「切々と」とは?
「切々と」は、(せつせつと)と読みます。文章のみならず、日常会話でも比較的使われることがありますが、詳しく説明をするとなると難しい言葉のひとつではないでしょうか。
「切々と」は、①相手の心に訴え、その心を動かすほどに思いをこめて、真に迫るほどに熱心に、②音や声が、しみじみと淋しげに心に響いてなどの意味を持つ言葉です。
「切々」の意味
「切々と」は、「切々」のタリ活用の連用形ですが、その意味をさらに深く理解するために、その根幹となる「切々」を見てみます。「切々」は、文語のタリ活用とナリ活用の二種類を持つ形容動詞です。
大きく分けて、①他者の心に強く訴えるさま。思いが胸に迫るほど、心がこもっているさま、②音や声が、しみじみと淋しげに他者の心を打つさまの二つの意味を持ちます。
「切々と」の使い方
「切々と」は、他者の心を動かすほどの力を含む言葉ですが、「切々」には「しみじみと」「淋しげに」という意味があります。
したがって、「切々と」は、「単なる力強さというのではなく、しみじみと胸を打つようなひたむきさ、真剣さ」という意味での「強さ」を表現します。このニュアンスの違いは難しいのですが、一例を挙げてみます。
人によって、とらえ方の違いはありますが、例えば「声を荒げ、怒りに顔を赤らめつつ切々と無実を主張した」という表現よりは、「震える声で、恐怖に青ざめつつ切々と無実を主張した」のほうが、「切々と」を用いるのにふさわしい心情と言えるのではないでしょうか。
「切々と」の文例
- 恵美さんは、双子の育児の大変さを夫に切々と訴え、ついに育児休暇を取得させた。
- 学校をさぼって遊んでばかりいる山田君に、担任は学ぶことの大切さを切々と説いた。

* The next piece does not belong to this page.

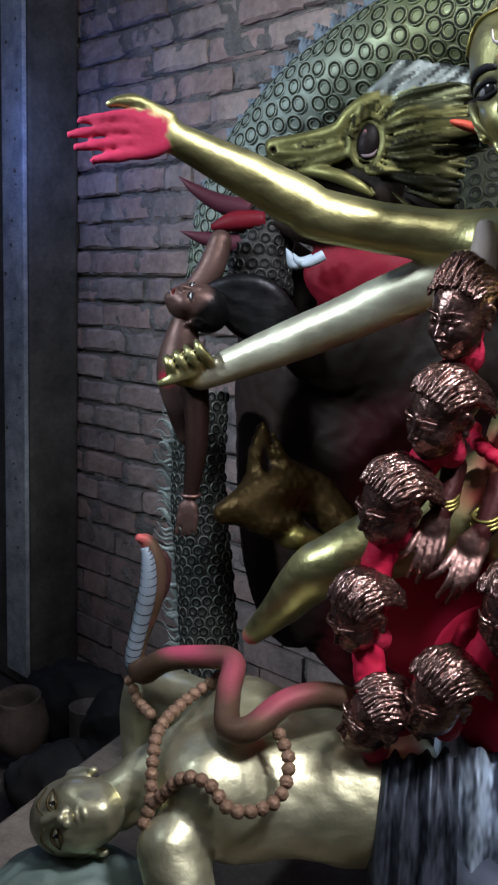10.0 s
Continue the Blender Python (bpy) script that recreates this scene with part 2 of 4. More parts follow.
            quads.append(q)
        return v, np.concatenate(quads), col


def tube(points, paint, sides=8, steps=6, twist=0.0, flat=1.0):
    """A tube through rows of x, y, z, radius, its ends drawn to points."""
    s = spline(points, steps) if len(points) > 2 else np.array(points, float)
    p, r = s[:, :3], np.maximum(s[:, 3], 2e-4)
    t = np.gradient(p, axis=0)
    t /= np.linalg.norm(t, axis=1)[:, None] + 1e-12
    ref = np.array((0.0, 0.0, 1.0)) if abs(t[0][2]) < 0.9 else np.array((0.0, 1.0, 0.0))
    rows = []
    for i in range(len(p)):
        ref = ref - (ref @ t[i]) * t[i]
        ref /= np.linalg.norm(ref) + 1e-12
        side = np.cross(t[i], ref)
        a = 2 * np.pi * np.arange(sides) / sides + twist * i
        rows.append(p[i] + r[i] * (np.cos(a)[:, None] * ref + flat * np.sin(a)[:, None] * side))
    v = np.concatenate(rows)
    m = len(p)
    i, j = np.meshgrid(np.arange(m - 1), np.arange(sides), indexing="ij")
    q = np.stack([i * sides + j, i * sides + (j + 1) % sides, (i + 1) * sides + (j + 1) % sides, (i + 1) * sides + j], -1).reshape(-1, 4)
    v = np.vstack([v, p[0], p[-1]])
    caps = [(m * sides, (j + 1) % sides, j, m * sides) for j in range(sides)]
    caps += [(m * sides + 1, (m - 1) * sides + j, (m - 1) * sides + (j + 1) % sides, m * sides + 1) for j in range(sides)]
    return v, np.vstack([q, np.array(caps)]), np.tile(np.array(paint, np.float32), (len(v), 1))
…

- 絶望のさなかにある時に耳にした『G線上のアリア』は切々と心に響き、癒しとなった。
「切々と」の類語
「切に」の意味と使い方
「切に」(せつに)は、「心に強く思って。どうしてもというひたすらな思いで。心から」などの意味を持つ副詞です。
「切々と」と異なる点は、「しみじみと切なげに」というような悲壮感は感じられず、「心底から」という強い思いが前面に出ているところです。
【文例】
A高校の野球部は、甲子園初出場をかけた試合に勝利することを切に願い、部員全員で神社に参拝した。
「痛切に」の意味と使い方
「痛切に」(つうせつに)は、「身にしみて強く」という意味を表す言葉です。頻度の高い使い方は、「痛切に感じる」「痛切に思い知る」などです。
「痛」という言葉があるように、自らの身に痛いほどに染みるというニュアンスが強い言葉です。したがって、「切々と」「切に」などのように、相手に対して強く訴える時に使うのではなく、自分自身が強くなにかを実感するおりに使います。
【文例】
- 泣いている母親を見て、自分が言い放ったことでどれほど傷つけたかを痛切に感じた。
- 受験した大学をすべて不合格となり、不勉強だったことを痛切に思い知った。
「切実に」の意味と使い方
「切実に」(せつじつに)とは、おもに①心に強く深く感じて、身に染みて感じて②直接かかわりがあり、重要でなどの意味を持ちます。
頻度の高い使い方は、「切実に願う」「切実に思う」「切実に感じる」「切実に訴える」などです。
【文例】
- ピアニストの由美さんは、ショパンコンクールで優勝することを切実に願っていた。
- 社長は、赤字がこれ以上続くと会社の存亡にかかわると、社員に切実に危機を訴えた。